▶ REQUIRED WORK: Copy whichever lines contain the string "that".

▶ GIVEN DATA:
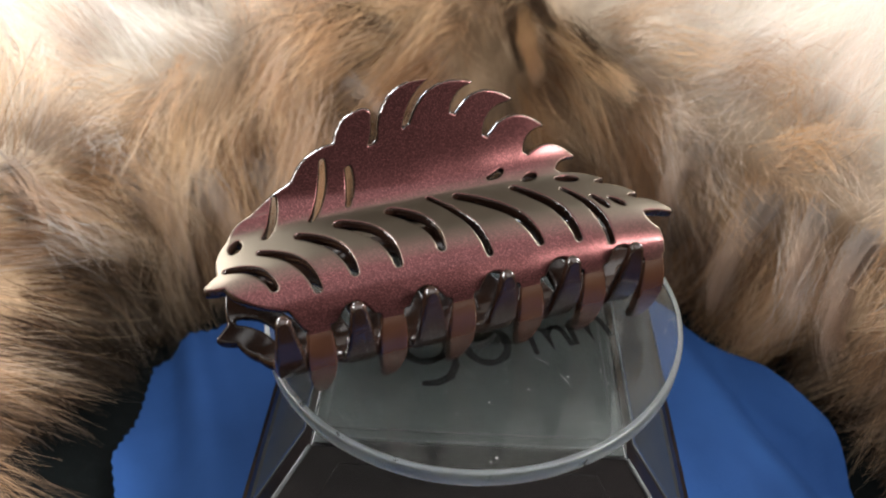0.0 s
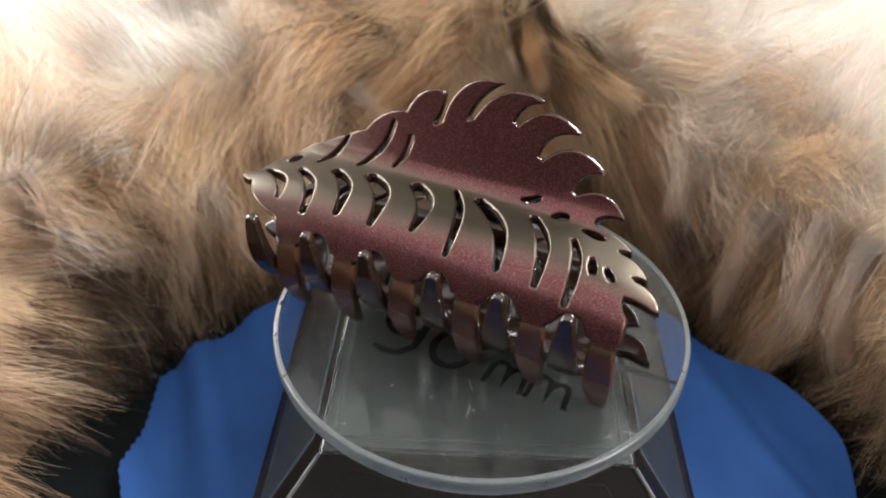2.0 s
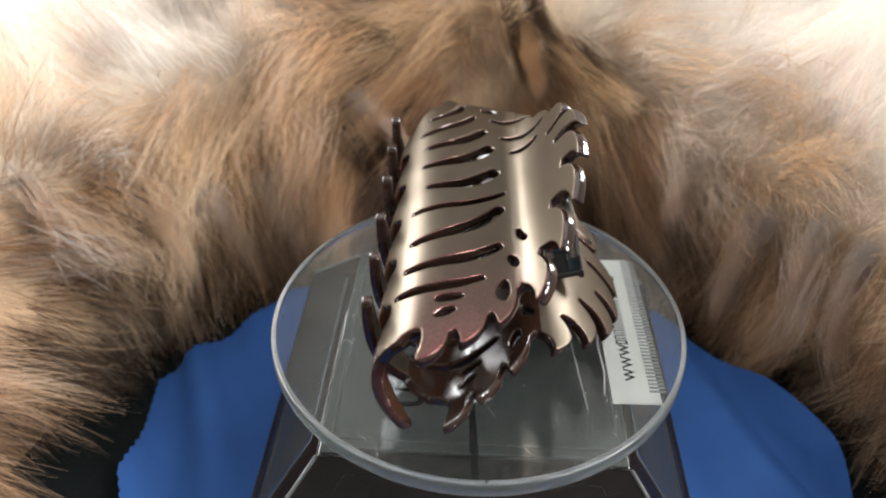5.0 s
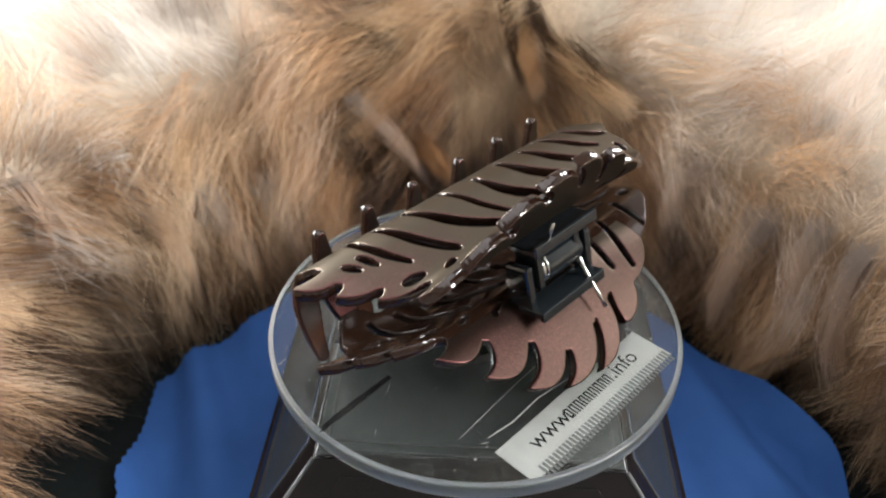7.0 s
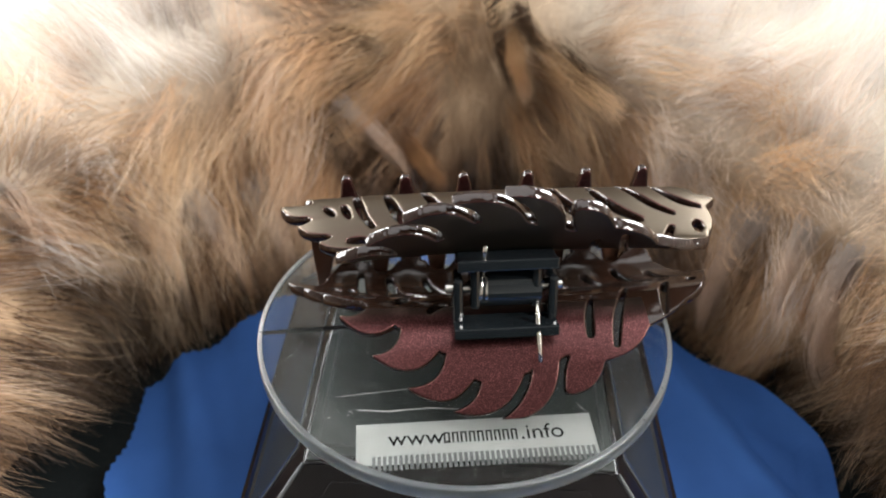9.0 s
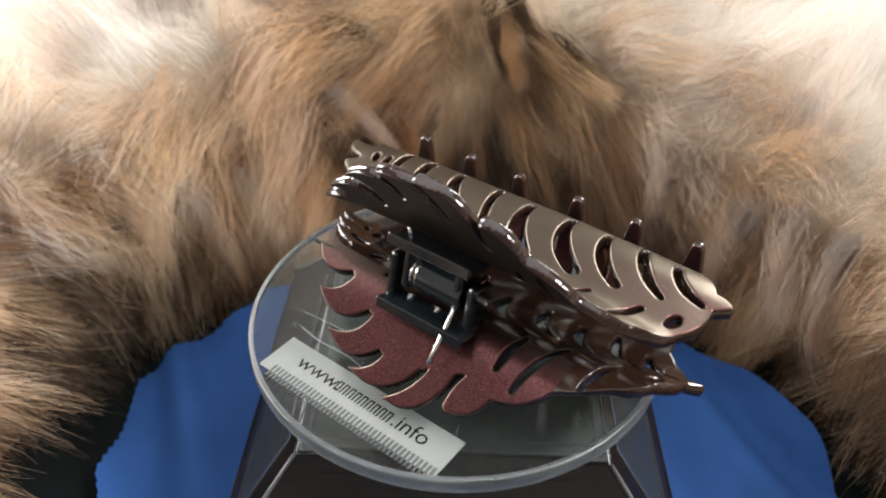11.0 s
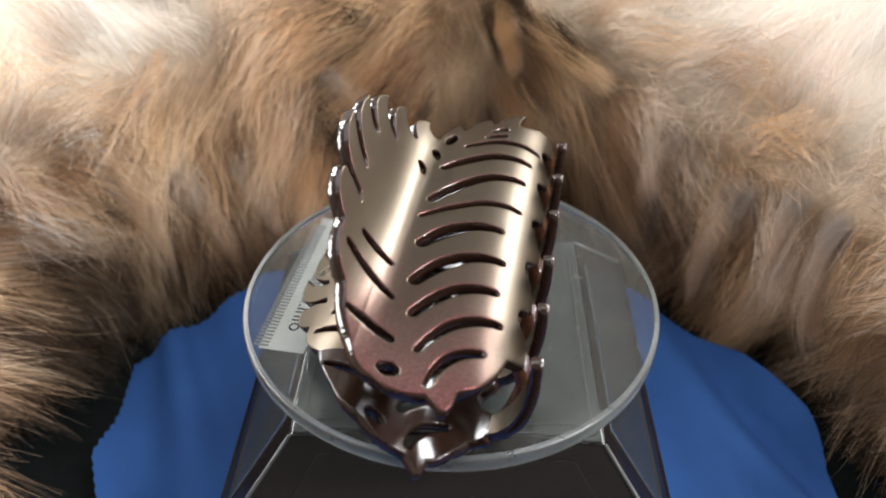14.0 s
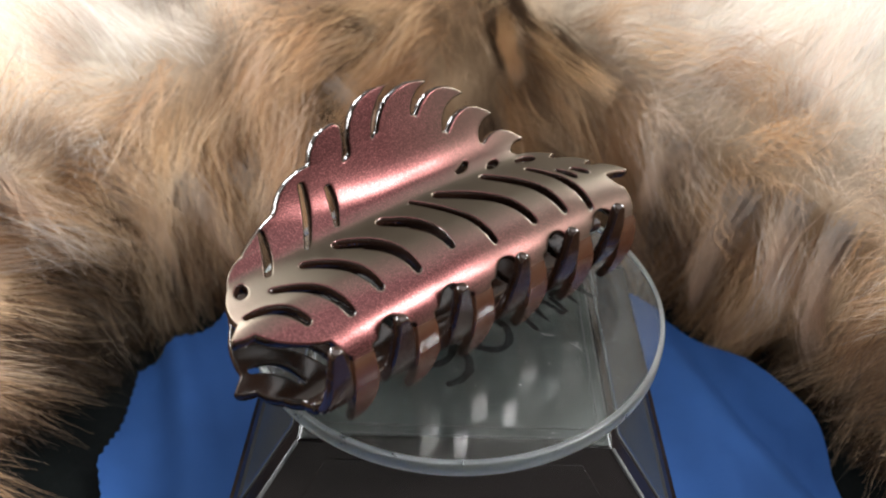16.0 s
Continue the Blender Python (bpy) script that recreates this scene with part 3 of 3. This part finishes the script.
def roll_point(a, b):
    """Point and normal on the roll; b in radians, 0 faces the turntable, pi/2 is the ridge."""
    c, r, t, inward = roll_frame(a)
    up = np.array([0, 0, 1.0])
    n = inward * np.cos(b)[:, None] + up * np.sin(b)[:, None]
    down = inward * np.sin(b)[:, None] - up * np.cos(b)[:, None]
    return c + n * r[:, None], n, down, t


def fur_roll():
    na, nb = 160, 40
    aa, bb = np.meshgrid(np.linspace(0, 1, na), np.linspace(-1.3, 3.6, nb), indexing="ij")
    p, n, d, t = roll_point(aa.ravel(), bb.ravel())
    faces = [(i * nb + j, (i + 1) * nb + j, (i + 1) * nb + j + 1, i * nb + j + 1) for i in range(na - 1) for j in range(nb - 1)]
    p = p + n * 9.0 * MM
    fur = mesh_object("fur_collar", p, faces, SKIN, smooth=True)
    tagged(fur, "thick golden brown fur collar with pale and dark tips", "fur collar")
    uvs = fur.data.uv_layers.new(name="Marks")
    loop_v = np.empty(len(fur.data.loops), np.int32)
    fur.data.loops.foreach_get("vertex_index", loop_v)
    fa, fb = aa.ravel(), bb.ravel()
    line = np.interp(fa, [0.2, 0.33, 0.45, 0.55, 0.65, 0.8], [1.0, 0.85, 0.66, 0.52, 0.48, 0.58])
    # the same backlit paleness put into the wool above the parting
    light = np.clip((fb - line + 0.15) / 0.45, 0, 1) * np.clip((np.abs(fa - 0.49) - 0.04) / 0.08, 0, 1) * 0.9
    uvs.data.foreach_set("uv", np.stack([light[loop_v], 0 * light[loop_v]], -1).astype(np.float32).ravel())
    # hair, in clumps
    rng = np.random.default_rng(7)
    clumps, per, seg = 3500, 56, 5
    ca = rng.uniform(0.10, 0.90, clumps)
    cb = rng.uniform(-0.75, 2.4, clumps)
    cdir = np.array([0.75 * noise.noise((x * 9, y * 1.2, 0.4)) + 0.35 * noise.noise((x * 30, y * 4, 2.4)) for x, y in zip(ca, cb)]) + rng.normal(0, 0.06, clumps)
    # swept aside on both sides of the seam
    cdir += 1.1 * np.exp(-((ca - 0.555) / 0.022) ** 2) - 0.7 * np.exp(-((ca - 0.450) / 0.034) ** 2)
    clen = rng.uniform(36, 62, clumps) * MM
    a = np.repeat(ca, per) + rng.normal(0, 0.0065, clumps * per)
    b = np.repeat(cb, per) + rng.normal(0, 0.075, clumps * per)
    root, nrm, down, along = roll_point(a, b)
    c_root, c_nrm, c_down, c_along = roll_point(ca, cb)
    part_line = np.interp(ca, [0.2, 0.33, 0.45, 0.55, 0.65, 0.8], [1.0, 0.85, 0.66, 0.52, 0.48, 0.58])
    fall = np.tanh((np.repeat(part_line, per) - np.repeat(cb, per)) * 3.2)[:, None]
    direc = nrm * 0.55 + down * fall * 0.85 + along * (np.repeat(cdir, per) + rng.normal(0, 0.045, len(a)))[:, None]
    direc /= np.linalg.norm(direc, axis=1)[:, None]
    length = (np.repeat(clen, per) * rng.uniform(0.6, 1.15, len(a)))[:, None]
    flank = np.clip((np.abs(a - 0.5) - 0.17) / 0.08, 0, 1) * np.clip((0.75 - b) / 0.5, 0, 1)
    length = length * (1 - 0.4 * flank)[:, None]
    guard = rng.random(len(a)) < 0.02
    length = np.where(guard[:, None], length * 1.3, length)
    gather = np.repeat(c_root, per, 0) - root
    curl = rng.normal(0, 1, (len(a), 3))
    bow = rng.normal(0, 1, (clumps, 3))
    width = rng.uniform(0.035, 0.11, len(a))[:, None] * MM
    wide = np.cross(direc, nrm)
    wide /= np.linalg.norm(wide, axis=1)[:, None] + 1e-9
    rows = []
    for k in range(seg + 1):
        f = k / seg
        pt = root + direc * length * f + gather * 0.9 * f ** 1.3 - nrm * length * 0.22 * f * f + np.array([0, 0, -0.16]) * length * f * f + curl * 0.0016 * f * f + np.repeat(bow, per, 0) * math.sin(math.pi * f) * 0.0035
        w = width * (1 - 0.85 * f ** 1.5)
        rows.append((pt - wide * w, pt + wide * w))
    # none lies over the blue fabric
    px, py = (rows[-1][0][:, 0] / MM, rows[-1][0][:, 1] / MM)
    over = polygon_distance(np.array(CLOTH_EDGE, float), px, py) < -1.0
    for k in (2, 3, 4):
        over |= (polygon_distance(np.array(CLOTH_EDGE, float), rows[k][0][:, 0] / MM, rows[k][0][:, 1] / MM) < -1.0) & (rows[k][0][:, 2] < 0.02)
    keep = ~over
    rows = [(l[keep], r[keep]) for l, r in rows]
    # single locks that stand out: start and end (along, round), tone, paleness
    extra = {0.02: ((0.5216, 0.635, 0.5452, 0.34), (0.5381, 0.635, 0.5685, 0.467), (0.5694, 0.516, 0.6017, 0.429), (0.4121, 0.667, 0.4387, 0.552), (0.4054, 0.27, 0.4185, -0.005)),
             0.90: ((0.5389, 0.528, 0.5562, 0.319), (0.5579, 0.505, 0.608, 0.414), (0.4382, 0.158, 0.4763, -0.193)),
             1.00: ((0.4116, 0.392, 0.4525, -0.107), (0.3121, 0.632, 0.3194, -0.109), (0.3333, 0.419, 0.3528, -0.359), (0.2752, 0.879, 0.2679, 0.587),
                    (0.2715, 0.786, 0.2779, 0.468), (0.6435, 0.355, 0.6389, 0.033), (0.6751, 0.33, 0.6677, -0.376), (0.6939, 0.4, 0.7075, -0.026), (0.7193, 0.441, 0.7377, -0.069), (0.3579, 0.302, 0.3744, -0.374))}
    lock_tone, lock_pale = [], []
    for shade, items in extra.items():
        for a0, b0, a1, b1 in items:
            n = 150 if shade != 0.90 else 280
            ja, jb, ka, kb = rng.normal(0, 0.0035, n), rng.normal(0, 0.03, n), rng.normal(0, 0.0016, n), rng.normal(0, 0.03, n)
            lift = rng.uniform(11, 18, n)
            wl = rng.uniform(0.05, 0.13, n)[:, None] * MM
            for k in range(seg + 1):
                f = k / seg
                pt, nn, dd, tt = roll_point((a0 + ja) * (1 - f) + (a1 + ka) * f, (b0 + jb) * (1 - f) + (b1 + kb) * f)
                pt = pt + nn * (lift + 4 * math.sin(math.pi * f) - 2 * f)[:, None] * MM
                side = tt if abs(b1 - b0) > 0.16 else dd
                w = wl * (1 - 0.8 * f ** 1.5)
                rows[k] = (np.vstack([rows[k][0], pt - side * w]), np.vstack([rows[k][1], pt + side * w]))
            lock_tone.append(np.clip(rng.normal(shade, 0.06, n), 0.01, 1))
            lock_pale.append(np.full(n, 0.30 if shade == 1.0 else 0.0))
    # a frizzy pale tuft beside the seam
    n = 70
    c0, n0, d0, t0 = roll_point(np.full(n, 0.6522) + rng.normal(0, 0.003, n), np.full(n, 0.47) + rng.normal(0, 0.05, n))
    aim, turn = rng.normal(0, 1, (n, 3)), rng.normal(0, 1, (n, 3))
    for k in range(seg + 1):
        f = k / seg
        pt = c0 + n0 * (17 * MM) + aim * f * 0.0032 + turn * math.sin(f * 4.0) * 0.0018
        rows[k] = (np.vstack([rows[k][0], pt - t0 * 0.00007]), np.vstack([rows[k][1], pt + t0 * 0.00007]))
    lock_tone.append(np.full(n, 1.0))
    lock_pale.append(np.full(n, 0.45))
    n_h = len(rows[0][0])
    verts = np.stack([np.stack(r, 1) for r in rows], 1).reshape(-1, 3)       # hair, ring, side
    base = (np.arange(n_h) * (seg + 1) * 2)[:, None, None]
    ring = (np.arange(seg) * 2)[None, :, None]
    quad = base + ring + np.array([0, 1, 3, 2])[None, None, :]
    quad = quad.reshape(-1, 4)
    me = bpy.data.meshes.new("hair")
    me.vertices.add(len(verts))
    me.vertices.foreach_set("co", verts.astype(np.float32).ravel())
    me.loops.add(quad.size)
    me.loops.foreach_set("vertex_index", quad.astype(np.int32).ravel())
    me.polygons.add(len(quad))
    me.polygons.foreach_set("loop_start", np.arange(0, quad.size, 4, dtype=np.int32))
    me.update(calc_edges=True)
    uv = me.uv_layers.new(name="UVMap")
    ctone = np.array([0.58 + 0.75 * noise.noise((x * 14, y * 1.6, 7.7)) for x, y in zip(ca, cb)]) + rng.normal(0, 0.17, clumps)
    # dark guard hair along the seam at the back; low hair toned down for shade
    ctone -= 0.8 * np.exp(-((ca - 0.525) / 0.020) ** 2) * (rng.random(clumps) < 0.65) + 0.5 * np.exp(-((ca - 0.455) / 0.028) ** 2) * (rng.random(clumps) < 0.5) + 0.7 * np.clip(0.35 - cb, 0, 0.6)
    # shade low on both flanks, put into the hair tone
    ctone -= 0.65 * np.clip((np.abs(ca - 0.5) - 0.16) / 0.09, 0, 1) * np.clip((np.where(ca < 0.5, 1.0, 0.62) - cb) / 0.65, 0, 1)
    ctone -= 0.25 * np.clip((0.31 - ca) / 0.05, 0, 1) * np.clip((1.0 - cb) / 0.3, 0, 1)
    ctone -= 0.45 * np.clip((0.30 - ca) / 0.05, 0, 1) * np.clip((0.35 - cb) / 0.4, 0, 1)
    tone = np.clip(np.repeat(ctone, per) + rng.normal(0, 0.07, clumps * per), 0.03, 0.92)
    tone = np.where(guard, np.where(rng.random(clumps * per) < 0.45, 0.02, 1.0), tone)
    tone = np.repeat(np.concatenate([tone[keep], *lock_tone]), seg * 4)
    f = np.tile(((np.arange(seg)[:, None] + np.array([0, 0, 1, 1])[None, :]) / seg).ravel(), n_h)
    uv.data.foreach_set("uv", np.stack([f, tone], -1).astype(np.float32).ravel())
    # cream outer fur with backlit brightness put into its colour, browner towards the seam
    pale = np.clip((cb - part_line + 0.12 + 0.16 * rng.normal(0, 1, clumps)) / 0.45, 0, 1) * np.clip((np.abs(ca - 0.49) - 0.04) / 0.08, 0, 1)
    pale = np.clip(np.repeat(pale, per) * 0.9 + rng.normal(0, 0.08, clumps * per), 0, 1)
    uv2 = me.uv_layers.new(name="Marks")
    uv2.data.foreach_set("uv", np.stack([np.repeat(np.concatenate([pale[keep], *lock_pale]), seg * 4), np.zeros(n_h * seg * 4)], -1).astype(np.float32).ravel())
    me.materials.append(FUR)
    me.shade_smooth()
    hair = new("hair", me)
    hair.parent = fur
    tagged(hair, "long soft golden brown hairs with pale tips", kind="stuff")
    return fur


fur_roll()


def motions():
    """The disc and what lies on it turn about once, clockwise seen from above."""
    angles = [1.2, -21.0, -43.13, -65.14, -86.98, -108.64, -130.09, -151.37, -172.49, -193.49, -214.43, -235.33, -256.25, -277.19, -298.18, -319.19, -340.23]
    walk(claw, [(t, pose(0, 0, 0, 0, 0, a)) for t, a in enumerate(angles)])
    walk(disc, [(t, pose(0, 0, 0.040, 0, 0, a)) for t, a in enumerate(angles)])


motions()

▶ THE RESPONSE:
Continue the Blender Python (bpy) script that recreates this scene with part 3 of 3. This part finishes the script.
    # single locks that stand out: start and end (along, round), tone, paleness